E.U. Agrees More Financial Transparency for Ports
This week, the European Parliament adopted a report on a framework for the organization of port services and financial transparency of ports.
The lack of clear rules on public funding of port infrastructure and charges for using it holds back investment in ports, says the E.U. Commission. The new rules aim to make E.U. ports more efficient and attractive to investors.
They apply to over 300 E.U. seaports in the trans-European transport network, and include a requirement for ports to show clearly in their accounting systems the public funds they have received and to improve transparency in the way port services and infrastructure charges are set. E.U. member states would also have to ensure that an effective procedure is in place to handle complaints.
The proposal, presented by the rapporteur MEP Knut Fleckenstein, was originally put forward in 2013 but stalled due to the European Parliament elections in 2014 and then picked up again by the same rapporteur. It was the subject of intense discussions and long negotiations.
“After 15 years of discussion about European ports policy, we have finally found an agreement: existing port management models can be maintained and, for the first time, there is an emphasis on good working conditions, which are a major part of the competitiveness of ports and are non-negotiable for us", said Fleckenstein.

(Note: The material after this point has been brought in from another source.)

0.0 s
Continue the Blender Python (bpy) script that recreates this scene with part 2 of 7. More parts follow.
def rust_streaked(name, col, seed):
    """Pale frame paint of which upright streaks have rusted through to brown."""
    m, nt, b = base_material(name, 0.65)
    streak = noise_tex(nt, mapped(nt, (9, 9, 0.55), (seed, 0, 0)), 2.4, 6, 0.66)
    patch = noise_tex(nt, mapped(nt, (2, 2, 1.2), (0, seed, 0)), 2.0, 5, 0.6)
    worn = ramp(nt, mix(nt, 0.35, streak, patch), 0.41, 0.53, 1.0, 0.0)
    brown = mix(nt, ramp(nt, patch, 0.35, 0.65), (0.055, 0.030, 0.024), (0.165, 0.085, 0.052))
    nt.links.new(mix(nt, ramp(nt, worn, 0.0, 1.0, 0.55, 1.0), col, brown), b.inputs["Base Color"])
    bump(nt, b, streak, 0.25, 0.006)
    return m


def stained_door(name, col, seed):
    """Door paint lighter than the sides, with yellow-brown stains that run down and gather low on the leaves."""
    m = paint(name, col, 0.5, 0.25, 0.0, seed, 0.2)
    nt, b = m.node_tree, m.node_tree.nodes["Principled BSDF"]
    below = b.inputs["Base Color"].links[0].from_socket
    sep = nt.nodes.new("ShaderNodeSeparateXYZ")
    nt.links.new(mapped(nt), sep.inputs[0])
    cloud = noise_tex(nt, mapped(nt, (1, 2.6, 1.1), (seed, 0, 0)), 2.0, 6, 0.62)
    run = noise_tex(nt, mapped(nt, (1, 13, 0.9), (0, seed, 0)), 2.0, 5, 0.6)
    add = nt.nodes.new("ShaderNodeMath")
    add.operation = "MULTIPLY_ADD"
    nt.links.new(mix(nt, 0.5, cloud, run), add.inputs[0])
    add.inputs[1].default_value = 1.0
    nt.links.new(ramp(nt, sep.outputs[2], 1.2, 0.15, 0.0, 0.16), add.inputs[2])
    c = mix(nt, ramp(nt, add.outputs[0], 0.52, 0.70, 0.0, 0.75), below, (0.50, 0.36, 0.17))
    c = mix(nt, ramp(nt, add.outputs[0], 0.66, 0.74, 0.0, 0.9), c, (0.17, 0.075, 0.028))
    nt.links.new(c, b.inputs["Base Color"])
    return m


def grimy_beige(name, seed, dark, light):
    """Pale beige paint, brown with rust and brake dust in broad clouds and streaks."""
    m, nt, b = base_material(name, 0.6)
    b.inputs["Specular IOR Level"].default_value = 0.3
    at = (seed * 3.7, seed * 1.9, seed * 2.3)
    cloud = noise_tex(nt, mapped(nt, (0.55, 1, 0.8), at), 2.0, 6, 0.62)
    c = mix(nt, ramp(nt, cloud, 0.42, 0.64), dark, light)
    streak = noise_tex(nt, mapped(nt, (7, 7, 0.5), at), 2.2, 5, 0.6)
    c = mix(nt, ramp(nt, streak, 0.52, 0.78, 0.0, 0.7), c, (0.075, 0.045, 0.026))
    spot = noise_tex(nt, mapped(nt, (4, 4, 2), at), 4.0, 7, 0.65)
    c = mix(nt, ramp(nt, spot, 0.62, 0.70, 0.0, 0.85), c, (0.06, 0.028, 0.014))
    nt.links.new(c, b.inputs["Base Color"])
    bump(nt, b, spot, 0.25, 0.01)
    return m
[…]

"Financial transparency is at the core of the agreement, which should facilitate the work of the Commission on a coherent state aid regime and trigger investments into ports,” he added.
In Europe, shipping accounts for 37 percent of intra-E.U. trade. Road transport counts for 45 percent, while rail comes much lower, with just above 10 percent.
To deliver high quality services, the rules include new requirements for port service providers to ensure that employees receive the necessary training, with particular emphasis on health and safety. These training requirements should also be regularly updated to meet the challenges of technological innovation.
The regulation does not impose a specific management model for ports. However, it does lay down conditions if they wish to set minimum requirements for services such as towage, mooring, bunkering and the collection of ship-generated waste, or to restrict the number of providers of these services. For example, ports could limit the number of service providers in order to ensure safety, security and environmental sustainability.
Cargo handling and passenger services will also be subject to financial transparency rules, but are exempted from those on the organization of port services.
ECSA Ready to Move Forward
European Community Shipowners’ Associations’ (ECSA) Secretary General Patrick Verhoeven said: "ECSA has deplored throughout the discussions that this proposal does not address some of the market access problems in ports shipowners face. However, now that after 15 years of discussions we finally have a first E.U. law on ports, we should build on this and see it as a first step towards a genuine motorways of the sea in which ports are key points."
He added: "Especially for short sea shipping operators, who make frequent port calls and for whom by consequence well performing port services are proportionally extremely important, we call upon the European Commission to take now further efforts to ensure this sector can deliver its potential."
ECSA highlighted its priorities for an E.U. short sea shipping agenda earlier this year with the adoption of its shortsea shipping brochure. The Brochure calls on the E.U. to:
• Identify all barriers that prevent the establishment of true Motorways of the Sea
• Complete the Single Market for shipping
• Simplify procedures for regular short sea services with third countries
• Ensure market access to port services and guarantee free movement of goods
• Devise competition-neutral ways to financially stimulate short sea shipping.